A new open-source initiative called the Data Transfer Project has brought together several unlikely tech giants.
Announcements today from Google, Facebook, Microsoft, and Twitter explain a joint project designed to move data between any two online providers. The common framework is built on open source code.
Google Software engineer Brian Willard and Google Product Manager Greg Fair described the project in a blog post. The two wrote that it allow users to “transfer data directly from one service to another, without needing to download and re-upload it.”
The prototype already supports data transfer for photos, mail, contacts, calendar and tasks through publicly available API from Google, Microsoft, Twitter, Flickr, Instagram, Remember the Milk, and Smugmug.
The project was developed to test concepts of transferring specific types of user data between online services.
Facebook's blog post focused on giving people more control of their data that might transfer between any two services. The responsibility for protecting personal data is moving more toward the individual and not the company.

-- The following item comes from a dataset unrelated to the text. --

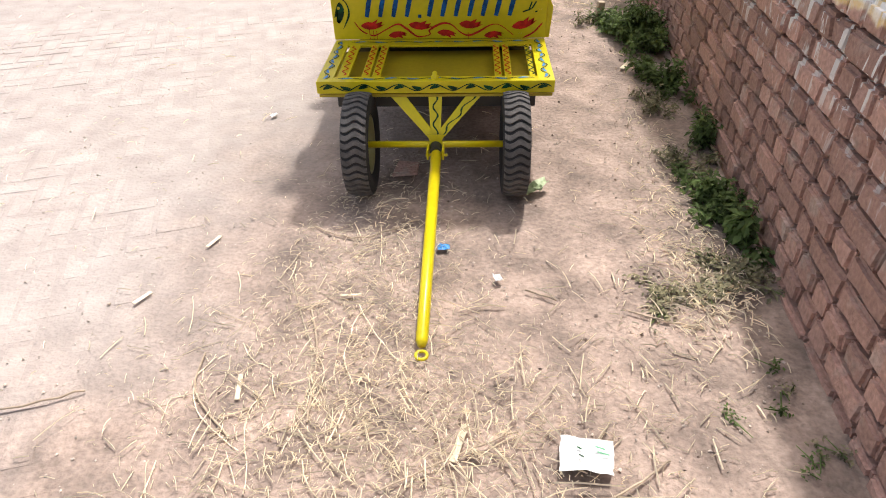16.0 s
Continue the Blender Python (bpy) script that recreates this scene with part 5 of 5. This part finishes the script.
    part("crank_cover", lathe([(-0.15, 0.001), (-0.15, 0.09), (0.15, 0.09), (0.15, 0.001)], "y", 18, centre=(0.0, 0, 0.38)), CHROME, ob, "", True)
    part("exhaust", tube(smooth_line([(0.24, -0.1, 0.5), (0.26, -0.14, 0.33), (0.05, -0.16, 0.25), (-0.3, -0.17, 0.28), (-0.85, -0.17, 0.36)], 4), 0.03, 12, taper=None), CHROME, ob, "", True)
    part("frame_tube", tube([(0.4, 0, 0.85), (0.28, 0, 0.5), (0.1, 0, 0.28), (-0.2, 0, 0.3), (-0.45, 0, 0.68), (0.38, 0, 0.78)], 0.02, 8), BLACK, ob)
    part("side_stand", tube([(0.0, 0.1, 0.28), (-0.05, 0.24, 0.02)], 0.01, 6), BLACK, ob)
    part("rear_carrier", tube([(-0.5, -0.1, 0.8), (-0.86, -0.1, 0.84), (-0.86, 0.1, 0.84), (-0.5, 0.1, 0.8)], 0.008, 6), CHROME, ob)
    return ob


WHITE_P = mat("white_gloss_paint", (0.6, 0.6, 0.6), 0.3)
RED_G = mat("red_gloss_paint", (0.42, 0.015, 0.02), 0.25)
BLUE_G = mat("blue_white_trim", (0.2, 0.3, 0.45), 0.3)
motorcycle("motorcycle", "black and chrome motorcycle parked by the white house, seen from behind", (-2.2, 11.85, 0.3), 100, BLACK, WHITE_P, -3, False)
motorcycle("motorcycle", "red motorcycle with chrome mudguards parked by the brick wall", (2.66, 8.05, 0.137), -8, RED_G, BLUE_G, size=0.86)
motorcycle("motorcycle", "dark motorcycle parked on the concrete apron", (-7.05, 12.0, 0.33), 2, BLACK, ALLOY)


# ---- plants ----
def leaf_cloud(points, size, material, name, parent, seed, droop=0.4):
    rg = random.Random(seed)
    verts, faces = [], []
    for p in points:
        a, t = rg.uniform(0, 6.28), rg.uniform(-0.9, 0.5) - droop * 0.3
        l = size * rg.uniform(0.6, 1.3)
        d = Vector((math.cos(a) * math.cos(t), math.sin(a) * math.cos(t), math.sin(t)))
        s = d.cross(Vector((0, 0, 1))).normalized() * l * 0.28
        up = s.cross(d).normalized() * l * 0.1
        k = len(verts)
        p = Vector(p)
        verts += [tuple(p), tuple(p + d * l * 0.45 + s + up), tuple(p + d * l * 0.5 - up * 0.6), tuple(p + d * l * 0.45 - s + up), tuple(p + d * l - up)]
        faces += [(k, k + 1, k + 2), (k, k + 2, k + 3), (k + 1, k + 4, k + 2), (k + 2, k + 4, k + 3)]
    me = bpy.data.meshes.new(name)
    me.from_pydata(verts, [], faces)
    return part(name, me, material, parent)


def weed(at, rx, ry, h, leaves, seed, label, size=0.035, material=None):
    rg = random.Random(seed)
    ob = thing("weed", label, "weed", at, rg.uniform(0, 20), "weeds along the wall")
    pts, stems = [], bmesh.new()
    for k in range(max(4, leaves // 45) if leaves > 100 else 2):
        x, y = rg.gauss(0, 0.45) * rx, rg.gauss(0, 0.45) * ry
        hh = h * rg.uniform(0.45, 1.05) * max(0.3, 1 - 0.5 * (abs(x / rx) + abs(y / ry)))
        tip = Vector((x * 1.35 + rg.gauss(0, 0.03), y * 1.25 + rg.gauss(0, 0.03), hh))
        tube([(x * 0.7, y * 0.7, -0.02), (x, y, hh * 0.6), tip], 0.004, 4, stems, False, [0.004, 0.003, 0.0015])
        for q in range(45 if leaves > 100 else 16):
            t = rg.random() ** 0.7
            pts.append((x * (0.7 + 0.65 * t) + rg.gauss(0, 0.008 + 0.12 * rx), y * (0.7 + 0.6 * t) + rg.gauss(0, 0.008 + 0.12 * rx), max(0.005, hh * t + rg.gauss(0, 0.015))))
    tagged(part("stem", stems, LEAF, ob), kind="stuff")
    leaf_cloud(pts, size, material or LEAF, "foliage", ob, seed)


DRYLEAF = mat("dry_grey_leaves", (0.2, 0.18, 0.1), 0.8, vary=0.4, scale=12, island=0.4)
weed((2.14, 2.9, 0), 0.15, 0.26, 0.27, 3400, 1, "dense leafy green weed bush at the wall's foot")
weed((2.02, 3.1, 0), 0.1, 0.14, 0.18, 500, 12, "low green weed at the wall's foot")
weed((2.15, 2.15, 0), 0.07, 0.26, 0.2, 900, 2, "straggling green weed at the wall's foot")
weed((2.03, 1.88, 0), 0.1, 0.2, 0.08, 500, 3, "small dusty weed on the earth", 0.022, DRYLEAF)
weed((2.14, 1.5, 0), 0.035, 0.12, 0.22, 500, 4, "upright green weed close to the bricks")
weed((2.04, 1.3, 0), 0.1, 0.16, 0.08, 600, 5, "dusty low weed on the earth", 0.022, DRYLEAF)
weed((2.04, 0.98, 0), 0.09, 0.2, 0.13, 1300, 6, "dark green weed along the wall", 0.03)
weed((2.07, 0.72, 0), 0.035, 0.07, 0.19, 420, 7, "broad-leaved green weed along the wall", 0.045)
weed((1.97, 0.55, 0), 0.14, 0.15, 0.03, 700, 8, "dry grassy tuft on the earth", 0.025, DRYLEAF)
weed((1.77, 0.42, 0), 0.1, 0.12, 0.016, 360, 9, "dry grassy tuft on the earth", 0.02, DRYLEAF)
weed((1.83, 3.27, 0), 0.09, 0.12, 0.14, 240, 14, "dry thin weed on the earth", 0.022, DRYLEAF)
weed((2.0, 3.85, 0.03), 0.14, 0.14, 0.1, 300, 15, "dry thin weed on the earth heap", 0.022, DRYLEAF)
for i, (x, y) in enumerate(((1.98, 0.12), (1.98, 0.02), (1.93, -0.06), (1.99, -0.14), (1.94, -0.21), (2.03, -0.16), (1.77, -0.07))):
    weed((x, y, 0), 0.022, 0.04, 0.022, 60, 30 + i, "small sprouting weed on the earth", 0.013, DRYLEAF if i % 2 else None)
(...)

For example, per Steve Satterfield, privacy and public policy director, Facebook, an individual might use an app when they share photos publicly, a social networking app where they share updates with friends, and a fitness app for tracking workouts.

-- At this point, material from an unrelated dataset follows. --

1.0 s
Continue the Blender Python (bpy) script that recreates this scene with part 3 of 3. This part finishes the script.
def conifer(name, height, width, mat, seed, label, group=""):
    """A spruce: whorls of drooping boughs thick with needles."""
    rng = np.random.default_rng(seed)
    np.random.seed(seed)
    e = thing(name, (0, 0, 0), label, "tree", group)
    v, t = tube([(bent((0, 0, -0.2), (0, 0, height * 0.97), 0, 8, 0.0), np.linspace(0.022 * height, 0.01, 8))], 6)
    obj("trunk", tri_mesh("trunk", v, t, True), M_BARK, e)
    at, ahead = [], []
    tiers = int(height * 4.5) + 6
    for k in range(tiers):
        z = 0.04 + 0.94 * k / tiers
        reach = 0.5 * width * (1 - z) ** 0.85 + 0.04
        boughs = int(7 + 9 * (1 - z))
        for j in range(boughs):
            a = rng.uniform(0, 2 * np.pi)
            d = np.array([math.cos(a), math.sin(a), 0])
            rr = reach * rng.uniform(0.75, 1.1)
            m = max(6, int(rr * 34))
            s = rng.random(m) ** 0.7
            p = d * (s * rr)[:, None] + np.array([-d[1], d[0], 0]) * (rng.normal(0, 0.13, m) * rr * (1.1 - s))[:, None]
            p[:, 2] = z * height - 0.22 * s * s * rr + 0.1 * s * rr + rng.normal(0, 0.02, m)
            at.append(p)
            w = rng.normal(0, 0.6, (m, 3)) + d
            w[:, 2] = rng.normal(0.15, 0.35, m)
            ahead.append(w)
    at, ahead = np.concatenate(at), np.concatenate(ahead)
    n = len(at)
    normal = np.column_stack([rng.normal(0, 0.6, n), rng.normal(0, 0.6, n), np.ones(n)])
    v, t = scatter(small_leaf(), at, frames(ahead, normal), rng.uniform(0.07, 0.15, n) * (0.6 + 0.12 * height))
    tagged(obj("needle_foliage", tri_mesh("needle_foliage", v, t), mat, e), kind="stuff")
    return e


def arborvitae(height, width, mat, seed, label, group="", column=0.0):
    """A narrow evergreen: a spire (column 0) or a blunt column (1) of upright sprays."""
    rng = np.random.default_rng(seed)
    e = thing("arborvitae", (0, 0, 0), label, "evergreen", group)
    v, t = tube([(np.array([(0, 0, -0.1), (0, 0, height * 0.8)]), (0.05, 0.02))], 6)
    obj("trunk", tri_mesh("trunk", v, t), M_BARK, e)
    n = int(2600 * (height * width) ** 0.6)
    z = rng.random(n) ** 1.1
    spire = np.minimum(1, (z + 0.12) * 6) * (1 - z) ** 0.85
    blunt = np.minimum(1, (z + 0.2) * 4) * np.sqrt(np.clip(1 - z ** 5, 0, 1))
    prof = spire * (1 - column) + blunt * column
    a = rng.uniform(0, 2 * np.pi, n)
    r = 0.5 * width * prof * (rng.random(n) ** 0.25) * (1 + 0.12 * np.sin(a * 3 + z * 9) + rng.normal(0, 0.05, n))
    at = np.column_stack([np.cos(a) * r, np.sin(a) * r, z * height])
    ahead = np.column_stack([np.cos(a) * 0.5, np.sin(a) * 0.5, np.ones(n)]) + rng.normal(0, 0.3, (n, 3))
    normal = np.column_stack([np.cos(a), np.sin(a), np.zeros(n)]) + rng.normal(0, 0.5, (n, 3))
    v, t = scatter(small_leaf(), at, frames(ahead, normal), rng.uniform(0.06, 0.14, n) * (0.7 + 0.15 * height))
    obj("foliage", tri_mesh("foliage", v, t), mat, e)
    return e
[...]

“People increasingly want to be able to move their data among different kinds of services like these, but they expect the companies that help them do that will also protect their data,” he wrote, explaining that these are the types of issues the Data Transfer Project will address.

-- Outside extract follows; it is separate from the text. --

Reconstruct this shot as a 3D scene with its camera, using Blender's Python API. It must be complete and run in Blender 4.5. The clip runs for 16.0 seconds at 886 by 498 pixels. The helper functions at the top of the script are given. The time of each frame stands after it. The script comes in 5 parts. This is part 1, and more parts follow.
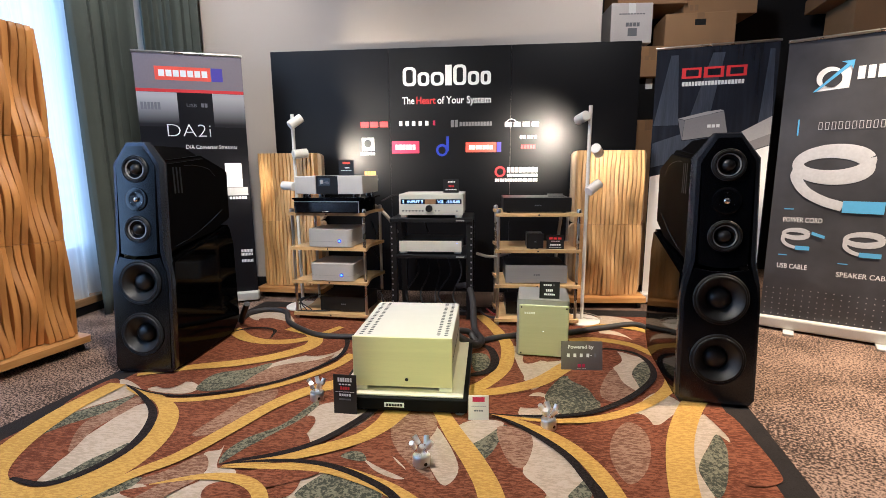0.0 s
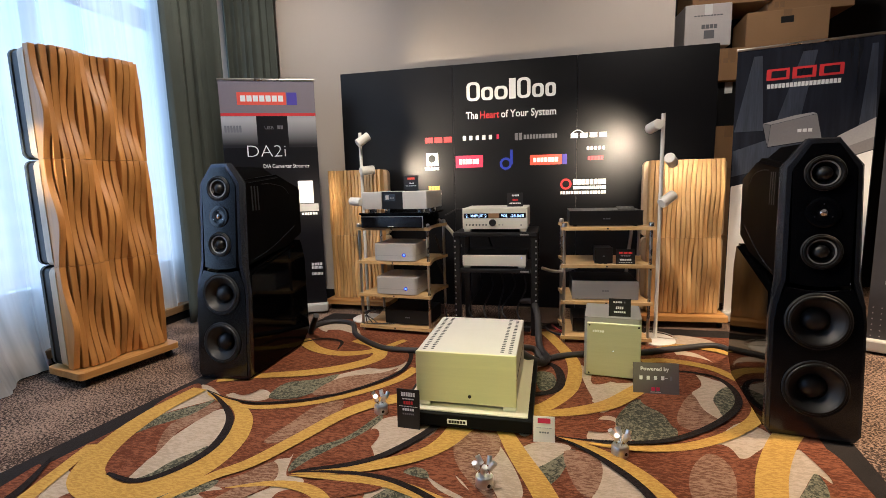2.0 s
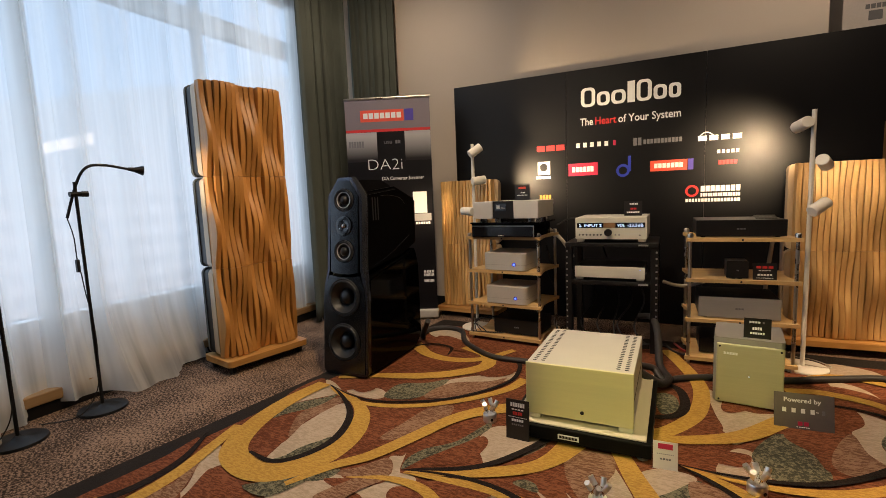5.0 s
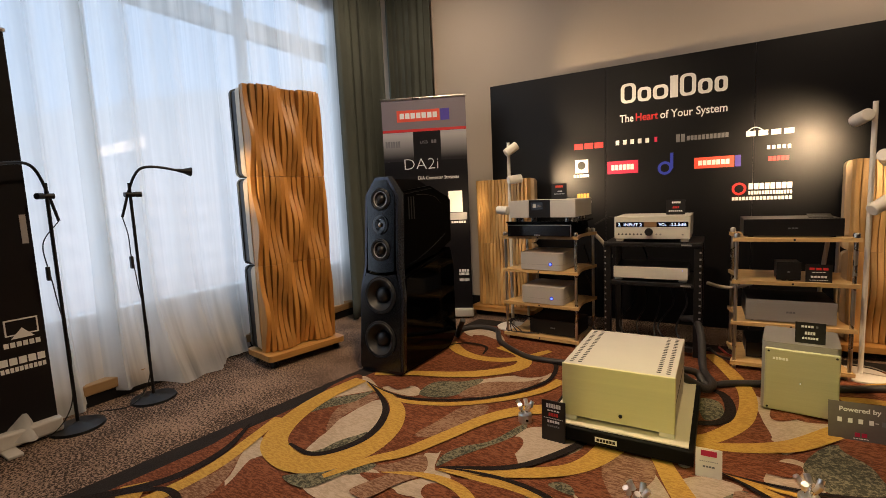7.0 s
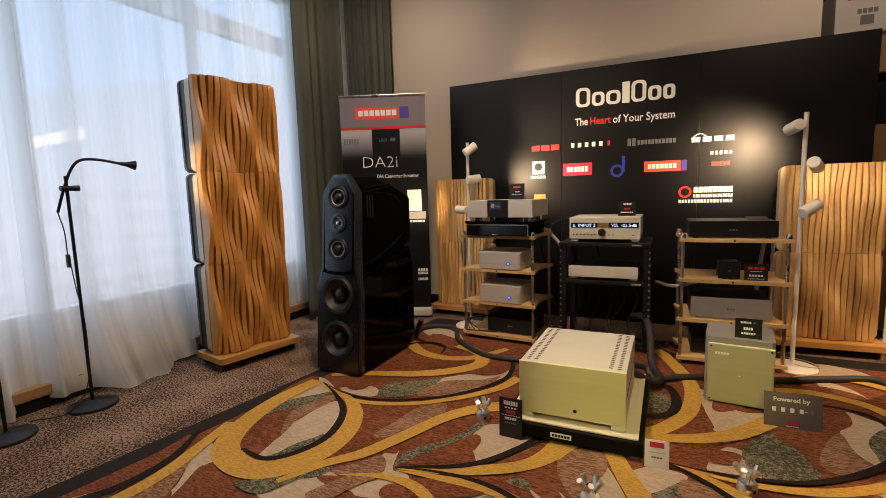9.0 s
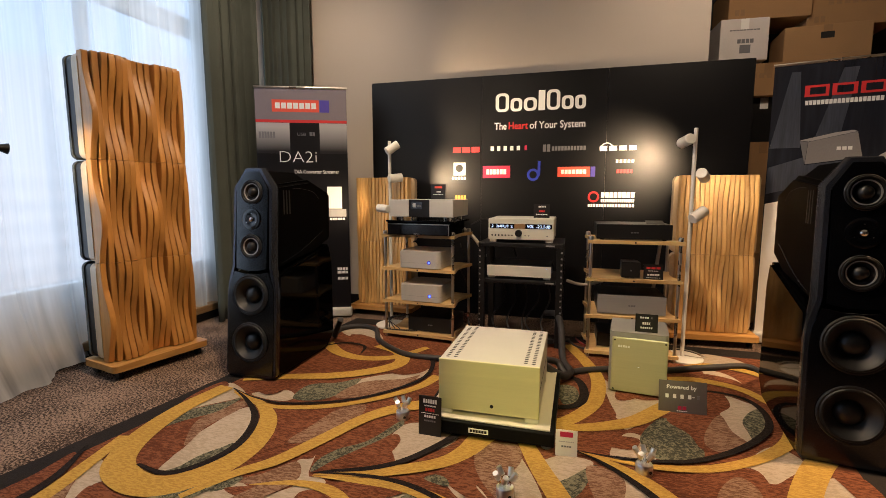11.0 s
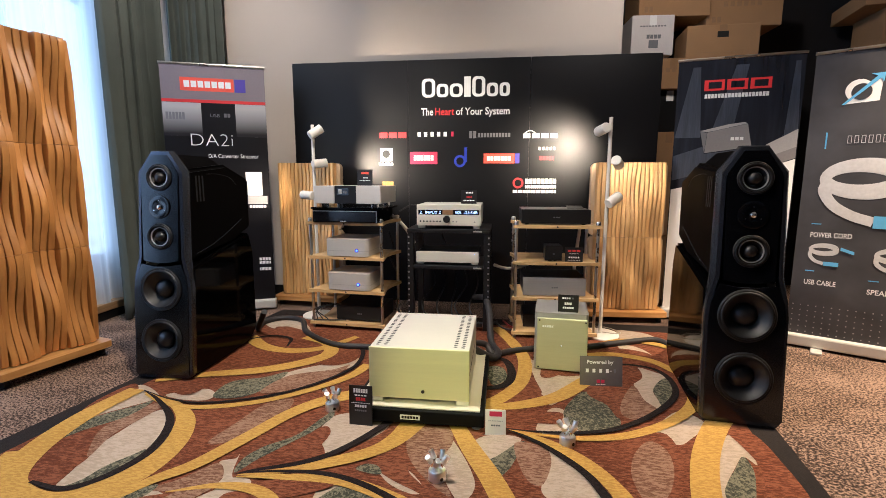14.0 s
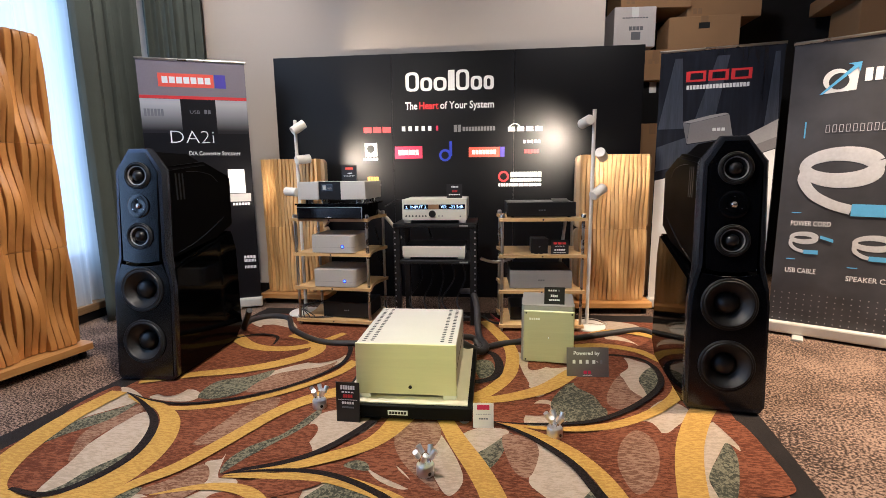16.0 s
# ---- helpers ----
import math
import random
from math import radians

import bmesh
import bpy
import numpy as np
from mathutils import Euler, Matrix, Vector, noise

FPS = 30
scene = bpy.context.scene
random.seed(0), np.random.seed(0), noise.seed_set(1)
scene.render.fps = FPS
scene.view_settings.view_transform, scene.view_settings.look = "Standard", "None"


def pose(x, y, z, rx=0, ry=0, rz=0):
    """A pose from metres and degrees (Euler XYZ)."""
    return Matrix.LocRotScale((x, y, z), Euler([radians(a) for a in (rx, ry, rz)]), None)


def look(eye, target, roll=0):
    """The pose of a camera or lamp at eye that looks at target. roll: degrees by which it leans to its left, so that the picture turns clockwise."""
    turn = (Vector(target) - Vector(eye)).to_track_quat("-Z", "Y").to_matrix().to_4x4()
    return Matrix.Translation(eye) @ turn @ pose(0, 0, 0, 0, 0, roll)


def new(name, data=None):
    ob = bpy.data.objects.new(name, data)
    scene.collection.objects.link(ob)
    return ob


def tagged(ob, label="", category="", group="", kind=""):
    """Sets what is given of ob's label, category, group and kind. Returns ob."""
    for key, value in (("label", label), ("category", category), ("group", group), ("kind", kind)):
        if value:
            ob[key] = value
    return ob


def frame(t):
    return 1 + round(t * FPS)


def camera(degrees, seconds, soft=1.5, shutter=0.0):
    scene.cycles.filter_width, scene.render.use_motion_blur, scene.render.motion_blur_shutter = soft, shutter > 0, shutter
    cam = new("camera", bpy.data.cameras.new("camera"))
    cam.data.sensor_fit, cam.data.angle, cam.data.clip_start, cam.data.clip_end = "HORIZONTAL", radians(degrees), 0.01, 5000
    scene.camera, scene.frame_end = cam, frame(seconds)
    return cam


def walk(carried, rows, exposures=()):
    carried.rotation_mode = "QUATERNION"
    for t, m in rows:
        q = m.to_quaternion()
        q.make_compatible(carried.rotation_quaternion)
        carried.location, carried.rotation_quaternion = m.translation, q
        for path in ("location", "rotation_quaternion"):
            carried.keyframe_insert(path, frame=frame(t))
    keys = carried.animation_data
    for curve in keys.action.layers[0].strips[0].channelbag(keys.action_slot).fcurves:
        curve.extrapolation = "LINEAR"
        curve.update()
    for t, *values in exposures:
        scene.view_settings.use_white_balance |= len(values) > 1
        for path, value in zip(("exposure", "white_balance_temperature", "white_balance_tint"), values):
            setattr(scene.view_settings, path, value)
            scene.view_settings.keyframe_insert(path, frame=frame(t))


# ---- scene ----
cam = camera(86.6, 16.0, soft=0.6)
PATH = [
    (0, (0.018, 0.0, 1.11), (-0.168, 1.963, 0.77), -0.4),
    (0.5, (0.013, 0.002, 1.114), (-0.219, 1.96, 0.783), -0.5),
    (1, (0.009, 0.009, 1.121), (-0.299, 1.959, 0.799), -0.8),
    (1.5, (0.011, 0.015, 1.121), (-0.366, 1.956, 0.818), -1.2),
    (2, (0.016, 0.017, 1.119), (-0.436, 1.944, 0.837), -1.5),
    (2.5, (0.01, 0.014, 1.12), (-0.52, 1.925, 0.858), -1.8),
    (3, (0.011, 0.005, 1.128), (-0.595, 1.894, 0.877), -1.8),
    (3.5, (0.003, 0.002, 1.125), (-0.673, 1.867, 0.878), -1.7),
    (4, (0.003, -0.001, 1.124), (-0.749, 1.836, 0.884), -1.8),
    (4.5, (0.003, -0.007, 1.127), (-0.819, 1.801, 0.891), -2.0),
    (5, (0.005, -0.007, 1.125), (-0.876, 1.774, 0.895), -2.3),
    (7.5, (0.005, -0.012, 1.123), (-1.013, 1.695, 0.896), -2.5),
    (8, (0.003, -0.01, 1.123), (-0.98, 1.717, 0.892), -2.3),
    (8.5, (-0.004, -0.01, 1.121), (-0.93, 1.747, 0.886), -2.0),
    (9, (0.0, -0.01, 1.122), (-0.856, 1.782, 0.886), -1.7),
    (9.2, (-0.002, -0.011, 1.119), (-0.825, 1.797, 0.883), -1.4),
    (11.5, (0.001, -0.001, 1.118), (-0.471, 1.927, 0.87), 0.1),
    (12, (0.003, 0.004, 1.116), (-0.399, 1.947, 0.861), 0.2),
    (12.5, (0.0, 0.009, 1.114), (-0.34, 1.961, 0.843), 0.4),
    (13, (0.001, 0.011, 1.116), (-0.284, 1.971, 0.833), 0.6),
    (13.5, (0.001, 0.012, 1.114), (-0.25, 1.976, 0.827), 0.5),
    (14, (0.0, 0.013, 1.111), (-0.249, 1.975, 0.815), 0.1),
    (14.5, (0.002, 0.015, 1.113), (-0.25, 1.975, 0.807), -0.3),
    (15, (0.008, 0.014, 1.114), (-0.231, 1.975, 0.8), -0.5),
    (15.5, (0.012, 0.019, 1.107), (-0.209, 1.981, 0.791), -0.8),
    (16, (0.016, 0.023, 1.108), (-0.185, 1.987, 0.79), -0.7),
]
walk(cam, [(t, look(eye, target, roll)) for t, eye, target, roll in PATH],
     [(0, 0.15, 4920, 14), (1, 0.10, 5050, 14), (1.5, -0.02, 5180, 14), (2, -0.22, 5350, 15), (2.5, -0.34, 5650, 15), (3, -0.42, 5900, 16), (4, -0.58, 6300, 17), (5, -0.69, 6600, 17), (7.5, -0.68, 6900, 20), (8.5, -0.72, 6800, 20), (9.2, -0.68, 6700, 20), (11.5, -0.36, 6350, 18), (12.5, -0.07, 5720, 17), (14, 0.0, 5200, 16), (16, 0.0, 5100, 16)])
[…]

Microsoft's post called for more companies to become part of the effort. The project is designed to encourage broad adoption. “We encourage others in the industry to join us in advancing a broader view of the data portability ecosystem,” wrote Craig Shank, vice president for corporate standards at Microsoft.
He explains the project aims to use strong privacy and security standards, focus on user data and not enterprise, and respect all.
The code for the project is available on GitHub, which Microsoft acquired earlier this year.